Make an exact copy of the lines, leaving the pictures out.

================

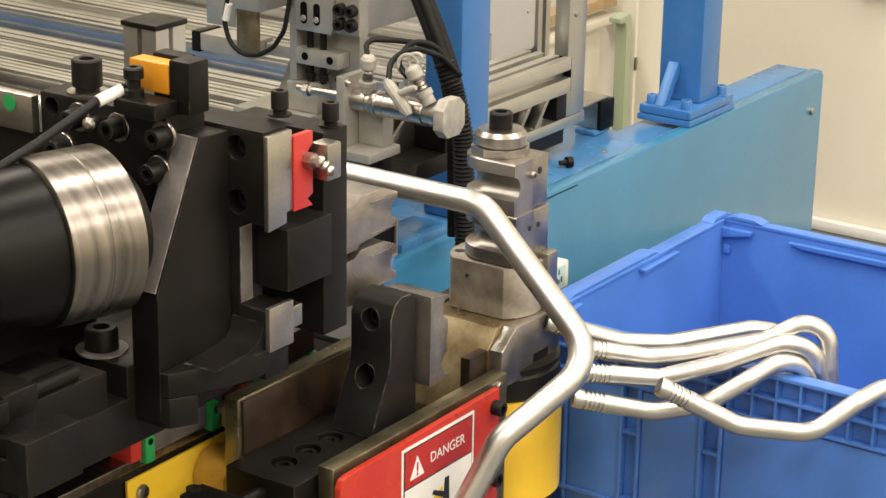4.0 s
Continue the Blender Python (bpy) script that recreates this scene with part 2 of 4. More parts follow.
# ---- machine bed ----
bed = thing("machine_bed", "blue painted steel bed of a tube bender", "machine")
boxpart("end_panel", TEAL, bed, -0.405, -0.393, -0.3, 2.2, 0.02, 0.684, bev=0.004)
bm = bmesh.new()
prism(bm, [(-0.86, -0.3), (-0.41, -0.3), (-0.41, 1.72), (-0.535, 1.72), (-0.535, 1.41), (-0.86, 1.41)], "z", 0.655, 0.686, 0.003)
part("top_plate", bm, BLUE, bed)
boxpart("edge_lip", TEAL, bed, -0.43, -0.394, -0.3, 2.2, 0.672, 0.694, bev=0.008)
boxpart("top_lip", BLUE, bed, -0.52, -0.432, 1.725, 2.195, 0.66, 0.692, bev=0.006)
boxpart("front_panel", BLUE, bed, -4.5, -0.41, -0.3, -0.27, 0.05, 0.655)
boxpart("back_panel", BLUE, bed, -4.5, -0.56, 1.38, 1.405, 0.05, 0.654)
boxpart("long_top", BLUE, bed, -4.5, -0.87, -0.26, 1.3, 0.63, 0.668)
boxpart("seam_strip", BLACK2, bed, -0.3935, -0.3925, 0.62, 1.0, 0.683, 0.685, bev=0.0)
boxpart("column", SHADEBLUE, bed, -0.535, -0.45, 0.645, 0.744, 0.687, 2.4, bev=0.006)
boxpart("column", SHADEBLUE, bed, -0.528, -0.42, 1.58, 1.672, 0.7305, 2.4, bev=0.006)
boxpart("column_foot", SHADEBLUE, bed, -0.535, -0.4, 1.497, 1.72, 0.695, 0.709, bev=0.002)
boxpart("column_foot", SHADEBLUE, bed, -0.532, -0.402, 1.5, 1.716, 0.711, 0.73, bev=0.002)
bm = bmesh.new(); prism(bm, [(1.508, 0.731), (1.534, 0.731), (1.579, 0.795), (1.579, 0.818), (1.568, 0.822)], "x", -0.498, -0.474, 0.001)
part("gusset", bm, SHADEBLUE, bed)
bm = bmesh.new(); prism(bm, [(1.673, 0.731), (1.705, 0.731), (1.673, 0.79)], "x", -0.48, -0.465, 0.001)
part("gusset", bm, SHADEBLUE, bed)
for x, y in ((-0.424, 1.524), (-0.512, 1.524), (-0.424, 1.695), (-0.512, 1.695)):
    bm = bmesh.new(); cap_screw(bm, (x, y, 0.73), (0, 0, 1), 0.013, 0.022)
    part("foot_bolt", bm, SHADEBLUE, bed)
bm = bmesh.new(); lathe(bm, (-0.393, 2.14, 0.60), (1, 0, 0), [(0, 0.011), (0.004, 0.011), (0.006, 0.008)], 16)
part("panel_screw", bm, STEEL, bed)
bm = bmesh.new(); cap_screw(bm, (-0.47, 1.24, 0.686), (0, 0, 1), 0.008, 0.004)
part("panel_screw", bm, STEEL, bed)
boxpart("bearing_pad", BLUE, bed, -0.50, -0.41, 0.40, 0.56, 0.687, 0.712, bev=0.006)
boxpart("slotted_plate", BLUE, bed, -0.392, -0.375, 0.20, 0.33, 0.60, 0.715, bev=0.004)
boxpart("slot", BLACK2, bed, -0.3749, -0.374, 0.285, 0.292, 0.62, 0.68, bev=0.0)

crossbar = thing("square_profile", "open-ended aluminium square profile on the bed", "profile")
bm = bmesh.new()
for d in ((0.284, 0.372, 0.7005, 0.706), (0.284, 0.372, 0.769, 0.7745), (0.284, 0.29, 0.7062, 0.731), (0.284, 0.29, 0.744, 0.7688), (0.366, 0.372, 0.7062, 0.7688)):
    box(bm, -0.85, -0.40, *d, 0.001)
part("profile", bm, ALU, crossbar)
boxpart("end_plug", BLACK2, crossbar, -0.85, -0.404, 0.2905, 0.3655, 0.7065, 0.7685, bev=0.0)
boxpart("profile_pad", BLUE, crossbar, -0.8, -0.44, 0.295, 0.36, 0.6865, 0.70, bev=0.002)

# loose socket screw lying on the bed
bm = bmesh.new()
lathe(bm, (-0.481, 1.072, 0.698), (0.5, 0.85, 0), [(0, 0.006), (0.016, 0.006), (0.0162, 0.012), (0.028, 0.012), (0.029, 0.011)], 18)
tagged(part("socket_screw", bm, BLACK), "black socket screw lying loose on the blue bed", "screw")

# ---- slide rails of the feeding carriage behind the head ----
ribs = random.Random(3)
for y, w, z, n, x1 in ((0.65, 0.092, 0.80, 4, -0.70), (0.746, 0.096, 0.806, 4, -0.70), (0.846, 0.094, 0.80, 3, -0.72), (1.10, 0.1, 0.80, 3, -0.92), (1.206, 0.11, 0.812, 4, -0.92), (1.322, 0.1, 0.80, 3, -0.95), (1.428, 0.09, 0.83, 3, -0.95)):
    rail = thing("feed_rail", "ribbed aluminium profile rail of the feeding carriage", "rail", "feed rails")
    bm = bmesh.new()
    out = []
    for i in range(n):
        a, p = y + w * i / n, w / n
        dip, k = ribs.choice((0.003, 0.006, 0.018)), ribs.uniform(0.35, 0.75)
        out += [(a, z), (a + p * k, z), (a + p * (k + 0.04), z - dip), (a + p * 0.96, z - dip)]
    out += [(y + w, z), (y + w, 0.67), (y, 0.67)]
    prism(bm, out, "x", -4.4, x1)
    part("profile", bm, ALU, rail)
    for i in range(3):
        bm = bmesh.new(); box(bm, -4.4, x1, y - 0.0035, y - 0.0005, z - 0.026 - i * 0.028, z - 0.008 - i * 0.028, 0.001)
        part("rib", bm, ALU, rail)
bm = bmesh.new(); box(bm, -4.4, -0.75, 1.03, 1.072, 0.67, 0.758, 0.004)
part("blue_beam", bm, SHADEBLUE, bed)
# black strip filling the recess between the two rail groups
boxpart("dark_recess", BLACK2, bed, -4.4, -0.72, 0.945, 0.995, 0.67, 0.73)
boxpart("cover_plate", BLACK, bed, -4.4, -0.68, 0.44, 0.64, 0.67, 0.765, bev=0.003)
for y in (0.47, 0.53, 0.585):
    boxpart("cover_rib", GRIME, bed, -4.4, -0.69, y, y + 0.014, 0.7655, 0.779, bev=0.002)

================

- The solution
4.0 s
Continue the Blender Python (bpy) script that recreates this scene with part 2 of 4. More parts follow.
# ---- machine bed ----
bed = thing("machine_bed", "blue painted steel bed of a tube bender", "machine")
boxpart("end_panel", TEAL, bed, -0.405, -0.393, -0.3, 2.2, 0.02, 0.684, bev=0.004)
bm = bmesh.new()
prism(bm, [(-0.86, -0.3), (-0.41, -0.3), (-0.41, 1.72), (-0.535, 1.72), (-0.535, 1.41), (-0.86, 1.41)], "z", 0.655, 0.686, 0.003)
part("top_plate", bm, BLUE, bed)
boxpart("edge_lip", TEAL, bed, -0.43, -0.394, -0.3, 2.2, 0.672, 0.694, bev=0.008)
boxpart("top_lip", BLUE, bed, -0.52, -0.432, 1.725, 2.195, 0.66, 0.692, bev=0.006)
boxpart("front_panel", BLUE, bed, -4.5, -0.41, -0.3, -0.27, 0.05, 0.655)
boxpart("back_panel", BLUE, bed, -4.5, -0.56, 1.38, 1.405, 0.05, 0.654)
boxpart("long_top", BLUE, bed, -4.5, -0.87, -0.26, 1.3, 0.63, 0.668)
boxpart("seam_strip", BLACK2, bed, -0.3935, -0.3925, 0.62, 1.0, 0.683, 0.685, bev=0.0)
boxpart("column", SHADEBLUE, bed, -0.535, -0.45, 0.645, 0.744, 0.687, 2.4, bev=0.006)
boxpart("column", SHADEBLUE, bed, -0.528, -0.42, 1.58, 1.672, 0.7305, 2.4, bev=0.006)
boxpart("column_foot", SHADEBLUE, bed, -0.535, -0.4, 1.497, 1.72, 0.695, 0.709, bev=0.002)
boxpart("column_foot", SHADEBLUE, bed, -0.532, -0.402, 1.5, 1.716, 0.711, 0.73, bev=0.002)
bm = bmesh.new(); prism(bm, [(1.508, 0.731), (1.534, 0.731), (1.579, 0.795), (1.579, 0.818), (1.568, 0.822)], "x", -0.498, -0.474, 0.001)
part("gusset", bm, SHADEBLUE, bed)
bm = bmesh.new(); prism(bm, [(1.673, 0.731), (1.705, 0.731), (1.673, 0.79)], "x", -0.48, -0.465, 0.001)
part("gusset", bm, SHADEBLUE, bed)
for x, y in ((-0.424, 1.524), (-0.512, 1.524), (-0.424, 1.695), (-0.512, 1.695)):
    bm = bmesh.new(); cap_screw(bm, (x, y, 0.73), (0, 0, 1), 0.013, 0.022)
    part("foot_bolt", bm, SHADEBLUE, bed)
bm = bmesh.new(); lathe(bm, (-0.393, 2.14, 0.60), (1, 0, 0), [(0, 0.011), (0.004, 0.011), (0.006, 0.008)], 16)
part("panel_screw", bm, STEEL, bed)
bm = bmesh.new(); cap_screw(bm, (-0.47, 1.24, 0.686), (0, 0, 1), 0.008, 0.004)
part("panel_screw", bm, STEEL, bed)
boxpart("bearing_pad", BLUE, bed, -0.50, -0.41, 0.40, 0.56, 0.687, 0.712, bev=0.006)
boxpart("slotted_plate", BLUE, bed, -0.392, -0.375, 0.20, 0.33, 0.60, 0.715, bev=0.004)
boxpart("slot", BLACK2, bed, -0.3749, -0.374, 0.285, 0.292, 0.62, 0.68, bev=0.0)

crossbar = thing("square_profile", "open-ended aluminium square profile on the bed", "profile")
bm = bmesh.new()
for d in ((0.284, 0.372, 0.7005, 0.706), (0.284, 0.372, 0.769, 0.7745), (0.284, 0.29, 0.7062, 0.731), (0.284, 0.29, 0.744, 0.7688), (0.366, 0.372, 0.7062, 0.7688)):
    box(bm, -0.85, -0.40, *d, 0.001)
part("profile", bm, ALU, crossbar)
boxpart("end_plug", BLACK2, crossbar, -0.85, -0.404, 0.2905, 0.3655, 0.7065, 0.7685, bev=0.0)
boxpart("profile_pad", BLUE, crossbar, -0.8, -0.44, 0.295, 0.36, 0.6865, 0.70, bev=0.002)

# loose socket screw lying on the bed
bm = bmesh.new()
lathe(bm, (-0.481, 1.072, 0.698), (0.5, 0.85, 0), [(0, 0.006), (0.016, 0.006), (0.0162, 0.012), (0.028, 0.012), (0.029, 0.011)], 18)
tagged(part("socket_screw", bm, BLACK), "black socket screw lying loose on the blue bed", "screw")

# ---- slide rails of the feeding carriage behind the head ----
ribs = random.Random(3)
for y, w, z, n, x1 in ((0.65, 0.092, 0.80, 4, -0.70), (0.746, 0.096, 0.806, 4, -0.70), (0.846, 0.094, 0.80, 3, -0.72), (1.10, 0.1, 0.80, 3, -0.92), (1.206, 0.11, 0.812, 4, -0.92), (1.322, 0.1, 0.80, 3, -0.95), (1.428, 0.09, 0.83, 3, -0.95)):
    rail = thing("feed_rail", "ribbed aluminium profile rail of the feeding carriage", "rail", "feed rails")
    bm = bmesh.new()
    out = []
    for i in range(n):
        a, p = y + w * i / n, w / n
        dip, k = ribs.choice((0.003, 0.006, 0.018)), ribs.uniform(0.35, 0.75)
        out += [(a, z), (a + p * k, z), (a + p * (k + 0.04), z - dip), (a + p * 0.96, z - dip)]
    out += [(y + w, z), (y + w, 0.67), (y, 0.67)]
    prism(bm, out, "x", -4.4, x1)
    part("profile", bm, ALU, rail)
    for i in range(3):
        bm = bmesh.new(); box(bm, -4.4, x1, y - 0.0035, y - 0.0005, z - 0.026 - i * 0.028, z - 0.008 - i * 0.028, 0.001)
        part("rib", bm, ALU, rail)
bm = bmesh.new(); box(bm, -4.4, -0.75, 1.03, 1.072, 0.67, 0.758, 0.004)
part("blue_beam", bm, SHADEBLUE, bed)
# black strip filling the recess between the two rail groups
boxpart("dark_recess", BLACK2, bed, -4.4, -0.72, 0.945, 0.995, 0.67, 0.73)
boxpart("cover_plate", BLACK, bed, -4.4, -0.68, 0.44, 0.64, 0.67, 0.765, bev=0.003)
for y in (0.47, 0.53, 0.585):
    boxpart("cover_rib", GRIME, bed, -4.4, -0.69, y, y + 0.014, 0.7655, 0.779, bev=0.002)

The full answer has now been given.